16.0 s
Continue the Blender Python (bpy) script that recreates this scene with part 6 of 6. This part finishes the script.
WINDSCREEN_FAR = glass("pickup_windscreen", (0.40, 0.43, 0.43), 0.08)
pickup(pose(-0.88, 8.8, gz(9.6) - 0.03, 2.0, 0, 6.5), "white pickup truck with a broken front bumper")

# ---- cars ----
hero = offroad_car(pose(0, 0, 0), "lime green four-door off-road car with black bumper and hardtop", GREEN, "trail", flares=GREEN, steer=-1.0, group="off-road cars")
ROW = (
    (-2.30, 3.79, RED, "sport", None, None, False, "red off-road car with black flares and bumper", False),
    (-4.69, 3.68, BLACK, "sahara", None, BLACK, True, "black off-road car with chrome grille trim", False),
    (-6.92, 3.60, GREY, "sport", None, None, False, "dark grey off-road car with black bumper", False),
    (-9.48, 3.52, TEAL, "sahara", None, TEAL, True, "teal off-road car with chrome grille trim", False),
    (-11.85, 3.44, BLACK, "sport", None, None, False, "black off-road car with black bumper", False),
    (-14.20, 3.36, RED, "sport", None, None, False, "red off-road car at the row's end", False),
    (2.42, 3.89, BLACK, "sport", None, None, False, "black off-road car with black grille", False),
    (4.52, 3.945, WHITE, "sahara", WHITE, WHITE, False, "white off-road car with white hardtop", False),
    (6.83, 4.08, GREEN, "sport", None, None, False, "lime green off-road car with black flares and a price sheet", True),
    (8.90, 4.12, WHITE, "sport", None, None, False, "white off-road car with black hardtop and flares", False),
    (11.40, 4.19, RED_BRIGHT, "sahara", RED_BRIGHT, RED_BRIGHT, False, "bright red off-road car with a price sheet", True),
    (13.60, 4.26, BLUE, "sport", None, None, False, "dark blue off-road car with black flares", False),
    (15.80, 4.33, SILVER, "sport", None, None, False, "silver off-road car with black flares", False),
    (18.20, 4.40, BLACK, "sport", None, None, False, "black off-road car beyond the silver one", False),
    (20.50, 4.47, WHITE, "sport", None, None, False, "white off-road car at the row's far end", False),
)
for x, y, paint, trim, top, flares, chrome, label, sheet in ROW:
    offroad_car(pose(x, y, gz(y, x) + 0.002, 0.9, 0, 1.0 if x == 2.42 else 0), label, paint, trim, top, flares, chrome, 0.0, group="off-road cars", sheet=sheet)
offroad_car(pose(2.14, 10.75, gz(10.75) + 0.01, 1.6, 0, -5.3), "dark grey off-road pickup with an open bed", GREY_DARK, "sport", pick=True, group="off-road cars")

****************************************

DIRECTIONS FOR THIS TASK:
Repeat back the data above, exact to the last character.

CORRECT ANSWER:
16.0 s
Continue the Blender Python (bpy) script that recreates this scene with part 6 of 6. This part finishes the script.
WINDSCREEN_FAR = glass("pickup_windscreen", (0.40, 0.43, 0.43), 0.08)
pickup(pose(-0.88, 8.8, gz(9.6) - 0.03, 2.0, 0, 6.5), "white pickup truck with a broken front bumper")

# ---- cars ----
hero = offroad_car(pose(0, 0, 0), "lime green four-door off-road car with black bumper and hardtop", GREEN, "trail", flares=GREEN, steer=-1.0, group="off-road cars")
ROW = (
    (-2.30, 3.79, RED, "sport", None, None, False, "red off-road car with black flares and bumper", False),
    (-4.69, 3.68, BLACK, "sahara", None, BLACK, True, "black off-road car with chrome grille trim", False),
    (-6.92, 3.60, GREY, "sport", None, None, False, "dark grey off-road car with black bumper", False),
    (-9.48, 3.52, TEAL, "sahara", None, TEAL, True, "teal off-road car with chrome grille trim", False),
    (-11.85, 3.44, BLACK, "sport", None, None, False, "black off-road car with black bumper", False),
    (-14.20, 3.36, RED, "sport", None, None, False, "red off-road car at the row's end", False),
    (2.42, 3.89, BLACK, "sport", None, None, False, "black off-road car with black grille", False),
    (4.52, 3.945, WHITE, "sahara", WHITE, WHITE, False, "white off-road car with white hardtop", False),
    (6.83, 4.08, GREEN, "sport", None, None, False, "lime green off-road car with black flares and a price sheet", True),
    (8.90, 4.12, WHITE, "sport", None, None, False, "white off-road car with black hardtop and flares", False),
    (11.40, 4.19, RED_BRIGHT, "sahara", RED_BRIGHT, RED_BRIGHT, False, "bright red off-road car with a price sheet", True),
    (13.60, 4.26, BLUE, "sport", None, None, False, "dark blue off-road car with black flares", False),
    (15.80, 4.33, SILVER, "sport", None, None, False, "silver off-road car with black flares", False),
    (18.20, 4.40, BLACK, "sport", None, None, False, "black off-road car beyond the silver one", False),
    (20.50, 4.47, WHITE, "sport", None, None, False, "white off-road car at the row's far end", False),
)
for x, y, paint, trim, top, flares, chrome, label, sheet in ROW:
    offroad_car(pose(x, y, gz(y, x) + 0.002, 0.9, 0, 1.0 if x == 2.42 else 0), label, paint, trim, top, flares, chrome, 0.0, group="off-road cars", sheet=sheet)
offroad_car(pose(2.14, 10.75, gz(10.75) + 0.01, 1.6, 0, -5.3), "dark grey off-road pickup with an open bed", GREY_DARK, "sport", pick=True, group="off-road cars")